Le méchu éméché parisien Frédéric Beigbeder vient de remporter le prix Renaudot 2009. Habemus papam ! En cadeau (empoisonné ?), un extrait du livre récompensé par le conclave littéraire parisien, "Un roman français".
Le drame de Frederic Beigbeder est de n’en avoir jamais connu. Il n’a de cesse d’écrire dessus. Son dernier bouquin, Un roman français, revient sur sa maladie bénigne de n’avoir seulement pu, son enfance durant, péter que dans la soie.
Sa blessure : être traumatisé par une absence de traumatisme. Sans être fils de vitrier, rare quand on est un bambin de Neuilly, l’écrivain mondain maîtrise pourtant à la perfection la pose du double vitrage urbain.
Contempler en silence le monde de la fenêtre des beaux quartiers tout en s’assurant que le fond de l’air littéraire bruisse le nom de celui qu’ils ont entendu parlé, peu lu, mais beaucoup vu. Suffisant pour exister et vendre autant que le calendrier d’autres « dieux » parisiens.
Et recevoir (enfin !) l’extrême onction des siens, le prix Renaudot 2009. Les mauvaises langues diront que les manœuvres d’arrière-cuisine auront eu raison de l’œuvre pour emporter le grappin.
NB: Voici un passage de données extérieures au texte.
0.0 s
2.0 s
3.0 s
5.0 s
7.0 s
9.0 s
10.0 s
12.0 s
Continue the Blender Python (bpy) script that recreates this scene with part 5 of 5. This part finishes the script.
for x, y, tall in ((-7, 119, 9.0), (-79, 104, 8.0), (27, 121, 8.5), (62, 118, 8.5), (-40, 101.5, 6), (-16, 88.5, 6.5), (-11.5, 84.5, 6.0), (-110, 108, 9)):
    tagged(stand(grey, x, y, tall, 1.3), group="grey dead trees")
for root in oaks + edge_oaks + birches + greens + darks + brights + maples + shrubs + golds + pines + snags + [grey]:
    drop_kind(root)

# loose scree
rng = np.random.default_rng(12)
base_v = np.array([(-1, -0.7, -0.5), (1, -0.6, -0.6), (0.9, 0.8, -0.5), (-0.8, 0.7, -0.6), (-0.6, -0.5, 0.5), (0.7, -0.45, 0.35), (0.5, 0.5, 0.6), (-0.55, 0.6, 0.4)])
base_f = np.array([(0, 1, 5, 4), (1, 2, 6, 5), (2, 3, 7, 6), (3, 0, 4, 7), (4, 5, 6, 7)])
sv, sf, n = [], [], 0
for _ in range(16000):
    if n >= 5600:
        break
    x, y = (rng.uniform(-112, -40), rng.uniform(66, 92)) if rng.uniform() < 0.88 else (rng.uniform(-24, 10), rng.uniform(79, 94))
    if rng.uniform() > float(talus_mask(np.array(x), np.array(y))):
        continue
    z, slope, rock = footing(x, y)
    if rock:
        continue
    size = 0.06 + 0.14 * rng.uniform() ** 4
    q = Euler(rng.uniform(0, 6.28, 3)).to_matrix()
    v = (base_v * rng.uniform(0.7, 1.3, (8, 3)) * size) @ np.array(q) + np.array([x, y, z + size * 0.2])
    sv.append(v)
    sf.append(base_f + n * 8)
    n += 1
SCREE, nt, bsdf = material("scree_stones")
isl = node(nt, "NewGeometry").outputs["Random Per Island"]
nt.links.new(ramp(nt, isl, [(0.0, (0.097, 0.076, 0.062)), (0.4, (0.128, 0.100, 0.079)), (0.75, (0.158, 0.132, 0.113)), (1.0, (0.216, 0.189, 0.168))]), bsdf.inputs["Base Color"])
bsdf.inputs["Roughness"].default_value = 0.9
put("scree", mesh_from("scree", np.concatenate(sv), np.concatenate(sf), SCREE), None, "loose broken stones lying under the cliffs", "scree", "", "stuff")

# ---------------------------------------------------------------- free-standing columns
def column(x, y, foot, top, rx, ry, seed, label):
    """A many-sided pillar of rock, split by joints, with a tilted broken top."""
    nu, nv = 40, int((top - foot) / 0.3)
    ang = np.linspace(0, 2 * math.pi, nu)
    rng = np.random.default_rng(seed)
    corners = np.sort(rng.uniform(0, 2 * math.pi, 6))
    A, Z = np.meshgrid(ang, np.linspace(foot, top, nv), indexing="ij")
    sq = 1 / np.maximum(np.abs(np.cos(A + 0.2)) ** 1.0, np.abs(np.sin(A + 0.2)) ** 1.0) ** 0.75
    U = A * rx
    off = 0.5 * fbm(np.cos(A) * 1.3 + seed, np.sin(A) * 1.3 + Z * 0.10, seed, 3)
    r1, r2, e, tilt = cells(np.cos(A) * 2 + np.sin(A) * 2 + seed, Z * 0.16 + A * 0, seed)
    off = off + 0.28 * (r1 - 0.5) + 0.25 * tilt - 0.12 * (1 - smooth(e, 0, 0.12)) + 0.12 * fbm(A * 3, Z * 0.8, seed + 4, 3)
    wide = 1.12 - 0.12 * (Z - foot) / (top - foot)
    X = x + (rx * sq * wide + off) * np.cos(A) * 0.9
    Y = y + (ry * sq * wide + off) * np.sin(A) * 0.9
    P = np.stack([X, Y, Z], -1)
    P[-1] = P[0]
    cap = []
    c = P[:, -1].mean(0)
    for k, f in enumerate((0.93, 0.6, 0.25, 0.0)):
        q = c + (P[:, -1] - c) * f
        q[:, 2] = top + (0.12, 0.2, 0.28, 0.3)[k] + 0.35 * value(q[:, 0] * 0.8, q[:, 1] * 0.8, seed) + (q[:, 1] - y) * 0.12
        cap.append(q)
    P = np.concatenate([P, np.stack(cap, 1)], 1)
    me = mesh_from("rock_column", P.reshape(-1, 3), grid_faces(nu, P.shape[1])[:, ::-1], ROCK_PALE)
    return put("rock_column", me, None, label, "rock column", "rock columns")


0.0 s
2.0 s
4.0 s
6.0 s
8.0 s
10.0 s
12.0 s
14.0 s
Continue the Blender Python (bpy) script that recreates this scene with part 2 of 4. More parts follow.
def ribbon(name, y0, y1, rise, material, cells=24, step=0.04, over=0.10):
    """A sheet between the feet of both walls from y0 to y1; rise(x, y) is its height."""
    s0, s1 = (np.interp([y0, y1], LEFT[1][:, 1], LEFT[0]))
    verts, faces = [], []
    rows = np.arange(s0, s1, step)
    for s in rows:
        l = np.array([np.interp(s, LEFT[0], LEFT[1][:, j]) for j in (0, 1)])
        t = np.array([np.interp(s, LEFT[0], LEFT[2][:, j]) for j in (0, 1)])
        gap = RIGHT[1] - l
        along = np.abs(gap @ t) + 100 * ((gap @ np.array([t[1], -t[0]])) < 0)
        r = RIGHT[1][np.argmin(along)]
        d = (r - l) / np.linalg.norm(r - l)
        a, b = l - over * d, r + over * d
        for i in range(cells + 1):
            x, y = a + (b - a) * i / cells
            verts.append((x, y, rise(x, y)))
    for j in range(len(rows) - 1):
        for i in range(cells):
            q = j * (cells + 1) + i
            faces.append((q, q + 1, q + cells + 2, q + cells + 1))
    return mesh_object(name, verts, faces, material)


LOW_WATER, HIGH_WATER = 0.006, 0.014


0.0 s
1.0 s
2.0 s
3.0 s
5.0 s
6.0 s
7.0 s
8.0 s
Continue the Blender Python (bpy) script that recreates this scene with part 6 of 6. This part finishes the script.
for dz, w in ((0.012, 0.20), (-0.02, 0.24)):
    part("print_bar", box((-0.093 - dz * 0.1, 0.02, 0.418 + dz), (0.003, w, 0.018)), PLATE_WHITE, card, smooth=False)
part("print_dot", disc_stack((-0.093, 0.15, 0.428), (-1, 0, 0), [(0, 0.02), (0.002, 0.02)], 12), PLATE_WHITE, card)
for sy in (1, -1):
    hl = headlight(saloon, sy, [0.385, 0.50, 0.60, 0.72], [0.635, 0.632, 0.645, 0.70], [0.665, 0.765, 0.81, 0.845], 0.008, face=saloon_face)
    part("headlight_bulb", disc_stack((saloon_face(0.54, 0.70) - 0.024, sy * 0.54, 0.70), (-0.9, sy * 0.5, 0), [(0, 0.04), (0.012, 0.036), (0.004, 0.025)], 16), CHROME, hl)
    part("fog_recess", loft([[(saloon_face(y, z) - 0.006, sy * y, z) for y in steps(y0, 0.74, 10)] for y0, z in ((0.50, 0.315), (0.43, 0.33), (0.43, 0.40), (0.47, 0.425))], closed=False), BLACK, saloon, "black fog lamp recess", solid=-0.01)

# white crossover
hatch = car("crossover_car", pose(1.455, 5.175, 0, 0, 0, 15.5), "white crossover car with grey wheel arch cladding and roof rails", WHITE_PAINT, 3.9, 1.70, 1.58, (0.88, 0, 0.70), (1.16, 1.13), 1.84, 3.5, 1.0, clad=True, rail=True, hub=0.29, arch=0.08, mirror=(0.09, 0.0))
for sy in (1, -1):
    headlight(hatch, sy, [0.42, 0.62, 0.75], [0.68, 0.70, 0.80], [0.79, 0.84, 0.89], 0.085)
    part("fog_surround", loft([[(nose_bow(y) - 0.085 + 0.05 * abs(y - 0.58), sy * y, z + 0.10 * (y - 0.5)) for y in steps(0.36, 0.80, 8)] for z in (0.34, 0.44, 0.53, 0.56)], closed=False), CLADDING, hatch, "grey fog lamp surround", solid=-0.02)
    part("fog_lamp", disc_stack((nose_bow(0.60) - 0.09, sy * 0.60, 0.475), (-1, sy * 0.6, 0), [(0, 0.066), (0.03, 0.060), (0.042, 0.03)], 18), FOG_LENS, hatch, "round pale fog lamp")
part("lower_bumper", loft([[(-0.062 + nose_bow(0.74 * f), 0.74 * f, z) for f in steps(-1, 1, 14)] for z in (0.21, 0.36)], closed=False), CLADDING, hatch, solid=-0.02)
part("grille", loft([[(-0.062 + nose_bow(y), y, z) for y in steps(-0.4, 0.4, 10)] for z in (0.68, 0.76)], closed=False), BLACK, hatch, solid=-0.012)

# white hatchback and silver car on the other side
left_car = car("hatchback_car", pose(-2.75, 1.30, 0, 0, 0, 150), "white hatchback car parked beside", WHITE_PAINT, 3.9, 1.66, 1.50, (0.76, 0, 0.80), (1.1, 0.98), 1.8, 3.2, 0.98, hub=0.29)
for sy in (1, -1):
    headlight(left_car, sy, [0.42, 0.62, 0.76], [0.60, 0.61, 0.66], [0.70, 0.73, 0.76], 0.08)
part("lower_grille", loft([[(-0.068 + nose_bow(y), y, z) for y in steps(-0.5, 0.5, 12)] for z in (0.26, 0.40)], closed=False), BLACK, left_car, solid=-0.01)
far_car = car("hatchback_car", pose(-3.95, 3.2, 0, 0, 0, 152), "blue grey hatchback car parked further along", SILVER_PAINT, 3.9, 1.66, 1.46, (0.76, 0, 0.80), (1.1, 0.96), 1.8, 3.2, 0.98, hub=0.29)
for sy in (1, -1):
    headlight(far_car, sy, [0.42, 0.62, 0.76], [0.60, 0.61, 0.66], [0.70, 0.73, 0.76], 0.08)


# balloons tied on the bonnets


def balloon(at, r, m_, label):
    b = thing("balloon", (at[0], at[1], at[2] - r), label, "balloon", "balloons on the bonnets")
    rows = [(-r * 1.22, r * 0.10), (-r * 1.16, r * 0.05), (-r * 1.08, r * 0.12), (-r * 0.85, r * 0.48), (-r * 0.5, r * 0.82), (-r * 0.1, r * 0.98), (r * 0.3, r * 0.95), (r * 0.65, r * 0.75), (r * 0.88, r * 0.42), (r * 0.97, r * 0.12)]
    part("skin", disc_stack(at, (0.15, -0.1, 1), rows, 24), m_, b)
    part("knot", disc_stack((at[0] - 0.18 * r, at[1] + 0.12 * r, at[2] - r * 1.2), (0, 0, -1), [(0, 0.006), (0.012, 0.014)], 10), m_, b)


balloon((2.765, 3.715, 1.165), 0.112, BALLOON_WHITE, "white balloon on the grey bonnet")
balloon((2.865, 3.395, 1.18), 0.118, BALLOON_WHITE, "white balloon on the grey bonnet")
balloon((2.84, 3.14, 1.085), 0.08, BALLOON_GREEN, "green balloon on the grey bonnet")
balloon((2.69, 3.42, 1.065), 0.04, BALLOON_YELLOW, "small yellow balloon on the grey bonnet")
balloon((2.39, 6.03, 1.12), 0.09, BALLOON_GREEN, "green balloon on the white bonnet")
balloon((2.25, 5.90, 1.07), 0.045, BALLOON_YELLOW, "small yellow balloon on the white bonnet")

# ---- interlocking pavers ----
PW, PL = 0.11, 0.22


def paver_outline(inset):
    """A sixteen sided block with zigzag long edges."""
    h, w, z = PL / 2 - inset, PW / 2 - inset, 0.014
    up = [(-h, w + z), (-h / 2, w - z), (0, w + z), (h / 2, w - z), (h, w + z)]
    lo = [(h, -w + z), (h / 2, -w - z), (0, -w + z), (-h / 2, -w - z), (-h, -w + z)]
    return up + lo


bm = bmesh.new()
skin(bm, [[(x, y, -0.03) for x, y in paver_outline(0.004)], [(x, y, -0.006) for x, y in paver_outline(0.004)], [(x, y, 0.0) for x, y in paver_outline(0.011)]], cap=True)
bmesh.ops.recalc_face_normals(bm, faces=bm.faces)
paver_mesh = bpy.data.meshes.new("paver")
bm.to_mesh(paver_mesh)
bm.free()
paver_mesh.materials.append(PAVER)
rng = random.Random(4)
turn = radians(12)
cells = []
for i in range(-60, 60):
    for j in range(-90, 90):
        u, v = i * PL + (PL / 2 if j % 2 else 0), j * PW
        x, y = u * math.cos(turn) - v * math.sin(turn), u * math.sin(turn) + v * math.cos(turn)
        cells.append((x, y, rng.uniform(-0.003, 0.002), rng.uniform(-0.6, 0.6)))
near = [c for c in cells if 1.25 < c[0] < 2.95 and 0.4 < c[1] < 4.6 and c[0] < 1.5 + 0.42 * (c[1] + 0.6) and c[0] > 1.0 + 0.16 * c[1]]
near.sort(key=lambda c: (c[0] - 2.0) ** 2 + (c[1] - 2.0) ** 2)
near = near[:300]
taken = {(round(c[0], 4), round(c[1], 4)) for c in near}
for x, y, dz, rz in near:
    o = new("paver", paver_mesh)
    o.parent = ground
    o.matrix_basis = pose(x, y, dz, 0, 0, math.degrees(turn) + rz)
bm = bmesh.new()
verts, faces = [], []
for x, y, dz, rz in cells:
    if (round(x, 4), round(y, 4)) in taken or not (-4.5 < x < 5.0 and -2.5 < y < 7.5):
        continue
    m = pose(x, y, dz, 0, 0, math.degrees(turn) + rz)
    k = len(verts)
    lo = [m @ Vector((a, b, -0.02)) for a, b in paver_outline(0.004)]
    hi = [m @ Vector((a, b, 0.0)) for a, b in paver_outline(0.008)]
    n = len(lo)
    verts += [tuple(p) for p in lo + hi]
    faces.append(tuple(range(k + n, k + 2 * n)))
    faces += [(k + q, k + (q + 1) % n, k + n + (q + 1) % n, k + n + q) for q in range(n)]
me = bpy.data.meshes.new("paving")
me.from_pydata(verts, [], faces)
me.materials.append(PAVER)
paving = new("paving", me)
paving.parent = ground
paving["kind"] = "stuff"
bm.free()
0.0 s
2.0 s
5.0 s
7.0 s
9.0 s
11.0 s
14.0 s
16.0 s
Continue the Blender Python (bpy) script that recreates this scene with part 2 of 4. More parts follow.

Bakchich préfère, en grand prince, vous proposer un extrait du livre récompensé :
« J’ai été un garçon sage, qui a suivi docilement sa mère dans ses pérégrinations, tout en se chamaillant avec son frère ainé. Je fais partie de la foule des enfants non problématiques. Une crainte me saisit parfois : peut-être que je ne me souviens de rien parce qu’il n’y a rien à se remémorer. Mon enfance serait une longue succession de journées vides, ennuyeuses, mornes, monotones comme des vagues sur une plage. Et si je me souvenais en réalité de tout ? Et si mes débuts dans l’existence ne comptaient aucun événement marquant ? Une enfance protégée, couvée, privilégiée, sans originalité ni relief – et de quoi me plaindrais-je ? Echapper aux malheurs, aux drames, aux deuils et aux accidents est une chance dans la construction d’un homme. Ce livre serait alors une enquête sur le terne, le creux, un voyage spéléologique au fond de la normalité bourgeoise, un reportage sur la banalité française. Les enfances confortables sont toutes les mêmes, elles ne méritent peut être pas que l’on s’en souvienne. Est-il possible de mettre des mots sur toutes les étapes qu’un petit garçon était condamné à franchir à Paris, dans les années 60-70 ? J’aimerais faire le récit d’une demi-part supplémentaire sur la déclaration de mes revenus de mes parents.
Mon seul espoir, en entamant ce plongeon, est que l’écriture ravive la mémoire. La littérature se souvient de ce que nous avons publié : écrire c’est lire en soi. L’écriture ranime le souvenir, on peut écrire comme l’on exhume un cadavre. Tout écrivain est un « ghostbuster » : un chasseur de fantômes. Des phénomènes curieux de réminiscences involontaires ont été observés chez quelques romanciers célèbres. L’écriture possède un pouvoir surnaturel. On peut commencer un livre comme si on consultait un mage ou un marabout. L’autobiographie se situe à la croisée des chemins entre Sigmund Freud et Madame Soleil. Dans A quoi sert l’écriture ?, un article de 1969, Roland Barthes affirme « l’écriture accomplit un travail dont l’originalité est indiscernable. » Ce travail peut-il être le retour soudain du passé oublié ? ».